Anselm Keifer’s show at the Royal Academy is breathtaking.

I have only a passing interest in his early work but the later paintings and sculptures are wild. Vast wonderful paintings from floor to ceiling thick with paint layer upon layer and lines marking tracks of celestial discourse perhaps I don’t know. The canvas’ are heavy with latex and mud and dirt and sometimes diamonds glittering in the cracks of riven black and brown mud scorched by an invisible sun. Sunflowers and straw interwoven making narratives.. telling all and hinting at nothing. And they smell rich with linseed and tar although when I closed my eyes I imagined more engine oil. And the lead so heavy and dark but soft and pliable carrying the weight of the unspoken and unseen things of this world.

There is such poetry in the destructive nature of his work. Such immense power. Authority.

Like Joseph Beuys and his use of goose fat and tar and felt there is real ownership of the materials. A sense of belonging and acknowledgment of the elements of this world. Making work to chart the destiny of the physical as well as the soul. Both those men tell Big stories. Where though can I find art by women that tells the same big stories? Where is the art of the women that tracks the journey of the soul from this world to the next and expresses it in such a huge and darkly glittering way? The work that questions our very existence and purpose in this life. That totally occupies the space and completely owns the materials. Why as women do we not address these issues in sculpture and painting. Why is our work so often about our bodies and not our souls? Why do we apologise before we even begin?

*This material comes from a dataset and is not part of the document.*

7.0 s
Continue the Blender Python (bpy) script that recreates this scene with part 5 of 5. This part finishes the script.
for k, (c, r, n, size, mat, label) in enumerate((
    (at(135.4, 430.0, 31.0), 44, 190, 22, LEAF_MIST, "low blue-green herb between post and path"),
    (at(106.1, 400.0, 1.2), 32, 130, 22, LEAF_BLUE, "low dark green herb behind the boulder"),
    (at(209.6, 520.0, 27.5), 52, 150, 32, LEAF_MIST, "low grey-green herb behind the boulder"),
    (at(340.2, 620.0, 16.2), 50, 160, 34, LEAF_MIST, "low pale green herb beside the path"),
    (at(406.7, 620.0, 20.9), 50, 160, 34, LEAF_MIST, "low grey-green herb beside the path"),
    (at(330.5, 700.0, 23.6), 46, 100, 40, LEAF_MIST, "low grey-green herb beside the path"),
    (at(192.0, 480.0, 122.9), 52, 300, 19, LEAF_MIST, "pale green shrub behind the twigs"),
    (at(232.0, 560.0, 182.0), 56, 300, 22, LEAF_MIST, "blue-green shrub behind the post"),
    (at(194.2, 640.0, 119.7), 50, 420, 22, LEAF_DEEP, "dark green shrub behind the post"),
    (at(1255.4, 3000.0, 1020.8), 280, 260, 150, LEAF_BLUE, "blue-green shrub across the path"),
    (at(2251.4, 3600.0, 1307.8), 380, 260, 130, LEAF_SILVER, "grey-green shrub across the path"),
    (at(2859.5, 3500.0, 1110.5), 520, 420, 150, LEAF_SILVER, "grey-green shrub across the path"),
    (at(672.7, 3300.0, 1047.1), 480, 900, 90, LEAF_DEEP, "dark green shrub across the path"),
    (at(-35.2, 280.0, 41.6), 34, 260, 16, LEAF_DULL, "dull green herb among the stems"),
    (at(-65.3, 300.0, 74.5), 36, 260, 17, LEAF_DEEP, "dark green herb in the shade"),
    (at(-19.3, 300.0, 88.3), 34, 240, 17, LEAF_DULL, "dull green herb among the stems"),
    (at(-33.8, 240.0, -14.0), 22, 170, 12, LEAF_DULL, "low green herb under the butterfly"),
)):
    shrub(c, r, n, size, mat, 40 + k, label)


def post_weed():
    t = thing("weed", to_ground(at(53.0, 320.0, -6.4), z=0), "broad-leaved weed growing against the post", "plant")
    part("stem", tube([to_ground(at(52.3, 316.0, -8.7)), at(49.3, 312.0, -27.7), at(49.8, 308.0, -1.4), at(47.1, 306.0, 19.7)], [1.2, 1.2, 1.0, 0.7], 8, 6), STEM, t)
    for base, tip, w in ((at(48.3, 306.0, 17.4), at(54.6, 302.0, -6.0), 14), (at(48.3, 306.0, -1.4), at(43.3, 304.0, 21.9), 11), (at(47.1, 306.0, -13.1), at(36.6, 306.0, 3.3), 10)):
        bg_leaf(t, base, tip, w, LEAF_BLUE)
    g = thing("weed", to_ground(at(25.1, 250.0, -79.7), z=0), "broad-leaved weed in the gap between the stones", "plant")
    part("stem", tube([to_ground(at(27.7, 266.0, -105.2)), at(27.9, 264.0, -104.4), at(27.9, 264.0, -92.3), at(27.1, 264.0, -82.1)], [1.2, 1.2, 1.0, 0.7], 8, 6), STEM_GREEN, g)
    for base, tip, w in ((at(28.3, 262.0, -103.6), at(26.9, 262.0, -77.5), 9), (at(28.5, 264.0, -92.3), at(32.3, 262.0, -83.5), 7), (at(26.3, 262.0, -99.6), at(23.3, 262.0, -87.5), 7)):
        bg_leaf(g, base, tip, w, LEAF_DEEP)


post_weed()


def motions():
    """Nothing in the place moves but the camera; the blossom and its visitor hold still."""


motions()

Doris Salcedo fills vacant lots with a thousand or more chairs and makes cracks through the concrete floor of the turbine hall at Tate gloriously scarring forever the sanctity of the place. Fiona Banner drops a highly polished war plane into the middle of Tate Britain and Rachel Whiteread makes the invisible visible by molding negative spaces. They are all reacting to the sense of containment – two fingers up to authority. Fuck the fucking fuckers said in so many different ways. But why is there this need to react and not just act. Why do we as women have to explain and position ourselves before we can begin telling the Big Story?

Or maybe it is that all stories don’t have to be big. That the mysteries of this life are in fact already known by us and do not need revealing and aggrandising. That big does not necessarily mean important. That the smallest of things… the flimsiest of fabric… a solitary breath or a single mark on an empty wall can in the same way serve to remind us not of the elemental nature of our own selves but of the simplicity of the soul. Perhaps it is that we are not apologising or in fact reacting but just beginning with the assumption that the soul is known absolutely and does not need explanation. And if that is the case then artists like Anselm Kiefer and Beuys and all the other big dark painting heavy sculpture men who are supposedly revealing the meaning of life in their work are in fact just self important time wasters and really should stop hogging the limelight and all the big art galleries should give themselves over to showing womens work for a time just so we can have a new perspective on art and the meaning of life for a while.

Having said that though you really should go and see Anselm Kiefer’s show at the Royal Academy. It’s breathtaking.